Aim of the task: Using the records below, quote only the span that opens with the line containing "scene.view_settings.use_white_balance |= len(values)" and closes with the line containing "cam = camera(67.20, 8.0, soft=1.4, shutter=0.15)", exactly and inclusively.

Material for this exercise:
--- --- ---
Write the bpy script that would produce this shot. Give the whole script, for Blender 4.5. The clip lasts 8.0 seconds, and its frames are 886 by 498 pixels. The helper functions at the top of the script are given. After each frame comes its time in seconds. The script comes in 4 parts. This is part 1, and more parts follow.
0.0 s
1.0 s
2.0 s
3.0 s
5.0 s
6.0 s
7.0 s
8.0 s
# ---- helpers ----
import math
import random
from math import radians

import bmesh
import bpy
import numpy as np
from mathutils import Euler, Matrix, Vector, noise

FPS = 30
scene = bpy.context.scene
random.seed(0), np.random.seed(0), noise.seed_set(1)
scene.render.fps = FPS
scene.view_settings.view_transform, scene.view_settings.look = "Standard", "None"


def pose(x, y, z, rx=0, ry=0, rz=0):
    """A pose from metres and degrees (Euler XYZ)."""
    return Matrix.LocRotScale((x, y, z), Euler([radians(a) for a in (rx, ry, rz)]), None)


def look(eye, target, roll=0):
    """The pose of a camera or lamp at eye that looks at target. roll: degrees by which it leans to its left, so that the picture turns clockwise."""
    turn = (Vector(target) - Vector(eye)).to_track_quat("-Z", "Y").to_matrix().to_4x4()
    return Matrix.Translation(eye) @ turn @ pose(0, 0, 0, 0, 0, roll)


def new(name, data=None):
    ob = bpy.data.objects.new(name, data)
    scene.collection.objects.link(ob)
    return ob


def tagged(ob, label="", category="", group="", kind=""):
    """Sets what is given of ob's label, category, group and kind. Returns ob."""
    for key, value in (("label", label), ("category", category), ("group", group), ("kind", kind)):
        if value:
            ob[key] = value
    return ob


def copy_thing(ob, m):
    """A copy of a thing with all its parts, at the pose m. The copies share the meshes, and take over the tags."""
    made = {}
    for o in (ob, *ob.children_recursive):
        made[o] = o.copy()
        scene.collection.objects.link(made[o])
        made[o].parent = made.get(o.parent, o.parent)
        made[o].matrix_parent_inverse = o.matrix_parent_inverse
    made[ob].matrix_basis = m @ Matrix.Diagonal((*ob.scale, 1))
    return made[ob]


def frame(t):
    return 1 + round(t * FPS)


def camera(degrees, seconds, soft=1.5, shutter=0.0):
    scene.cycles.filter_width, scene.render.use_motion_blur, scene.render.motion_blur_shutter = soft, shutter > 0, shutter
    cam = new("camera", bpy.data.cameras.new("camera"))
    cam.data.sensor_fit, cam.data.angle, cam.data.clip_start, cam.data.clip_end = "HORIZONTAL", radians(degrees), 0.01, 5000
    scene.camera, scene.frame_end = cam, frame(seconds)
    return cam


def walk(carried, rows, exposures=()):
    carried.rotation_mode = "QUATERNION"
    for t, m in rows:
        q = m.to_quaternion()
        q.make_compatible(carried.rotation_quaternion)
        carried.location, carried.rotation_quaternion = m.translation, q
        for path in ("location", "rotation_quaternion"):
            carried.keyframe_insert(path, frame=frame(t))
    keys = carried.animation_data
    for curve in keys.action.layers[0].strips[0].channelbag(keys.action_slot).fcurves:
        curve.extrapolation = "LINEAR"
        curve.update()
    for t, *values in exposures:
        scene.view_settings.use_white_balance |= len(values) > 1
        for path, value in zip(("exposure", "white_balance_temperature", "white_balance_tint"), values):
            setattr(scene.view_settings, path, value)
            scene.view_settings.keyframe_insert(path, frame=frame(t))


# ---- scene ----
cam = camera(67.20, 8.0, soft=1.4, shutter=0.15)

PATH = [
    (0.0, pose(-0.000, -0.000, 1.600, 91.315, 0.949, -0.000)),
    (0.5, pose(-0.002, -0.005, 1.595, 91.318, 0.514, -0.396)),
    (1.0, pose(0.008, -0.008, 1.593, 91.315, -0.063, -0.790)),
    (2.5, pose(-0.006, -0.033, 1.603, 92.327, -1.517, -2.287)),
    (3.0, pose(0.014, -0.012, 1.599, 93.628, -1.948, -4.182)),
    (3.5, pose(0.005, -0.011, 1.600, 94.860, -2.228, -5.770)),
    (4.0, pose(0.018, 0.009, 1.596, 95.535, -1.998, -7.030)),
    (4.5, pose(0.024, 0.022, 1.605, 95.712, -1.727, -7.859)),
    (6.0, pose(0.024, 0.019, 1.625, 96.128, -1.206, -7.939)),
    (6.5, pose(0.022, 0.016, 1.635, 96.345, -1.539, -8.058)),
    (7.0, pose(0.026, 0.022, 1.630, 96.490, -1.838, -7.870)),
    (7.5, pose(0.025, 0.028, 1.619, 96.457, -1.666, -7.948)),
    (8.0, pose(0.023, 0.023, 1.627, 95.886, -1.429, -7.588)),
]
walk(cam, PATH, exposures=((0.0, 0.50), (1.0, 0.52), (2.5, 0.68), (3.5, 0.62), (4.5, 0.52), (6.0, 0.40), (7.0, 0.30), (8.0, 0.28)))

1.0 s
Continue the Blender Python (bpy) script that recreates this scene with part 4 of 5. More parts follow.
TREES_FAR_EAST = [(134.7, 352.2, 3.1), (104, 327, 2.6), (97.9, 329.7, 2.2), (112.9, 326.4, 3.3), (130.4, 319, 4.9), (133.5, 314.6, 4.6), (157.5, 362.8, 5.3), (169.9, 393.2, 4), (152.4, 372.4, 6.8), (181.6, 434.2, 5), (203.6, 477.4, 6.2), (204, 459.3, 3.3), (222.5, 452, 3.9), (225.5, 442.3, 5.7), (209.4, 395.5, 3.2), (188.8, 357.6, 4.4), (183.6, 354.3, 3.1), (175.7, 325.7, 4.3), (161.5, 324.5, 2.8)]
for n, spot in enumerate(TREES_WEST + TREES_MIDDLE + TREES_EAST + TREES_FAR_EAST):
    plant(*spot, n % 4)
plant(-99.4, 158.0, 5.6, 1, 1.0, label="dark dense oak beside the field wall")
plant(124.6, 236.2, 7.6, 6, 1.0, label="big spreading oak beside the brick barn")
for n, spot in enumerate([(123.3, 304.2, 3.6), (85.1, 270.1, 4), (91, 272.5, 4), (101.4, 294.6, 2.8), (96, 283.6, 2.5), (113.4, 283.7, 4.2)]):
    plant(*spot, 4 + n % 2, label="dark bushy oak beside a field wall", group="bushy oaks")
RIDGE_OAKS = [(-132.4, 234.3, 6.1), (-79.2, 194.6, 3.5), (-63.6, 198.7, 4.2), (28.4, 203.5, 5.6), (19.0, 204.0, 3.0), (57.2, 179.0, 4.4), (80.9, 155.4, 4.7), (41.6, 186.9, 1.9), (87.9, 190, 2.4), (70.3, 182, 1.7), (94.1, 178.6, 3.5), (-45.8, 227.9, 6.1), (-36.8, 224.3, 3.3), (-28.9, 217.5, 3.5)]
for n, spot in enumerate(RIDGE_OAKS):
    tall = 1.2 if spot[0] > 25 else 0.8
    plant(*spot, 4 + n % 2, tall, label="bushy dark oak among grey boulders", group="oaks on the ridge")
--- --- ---
Complete output:
        scene.view_settings.use_white_balance |= len(values) > 1
        for path, value in zip(("exposure", "white_balance_temperature", "white_balance_tint"), values):
            setattr(scene.view_settings, path, value)
            scene.view_settings.keyframe_insert(path, frame=frame(t))


# ---- scene ----
cam = camera(67.20, 8.0, soft=1.4, shutter=0.15)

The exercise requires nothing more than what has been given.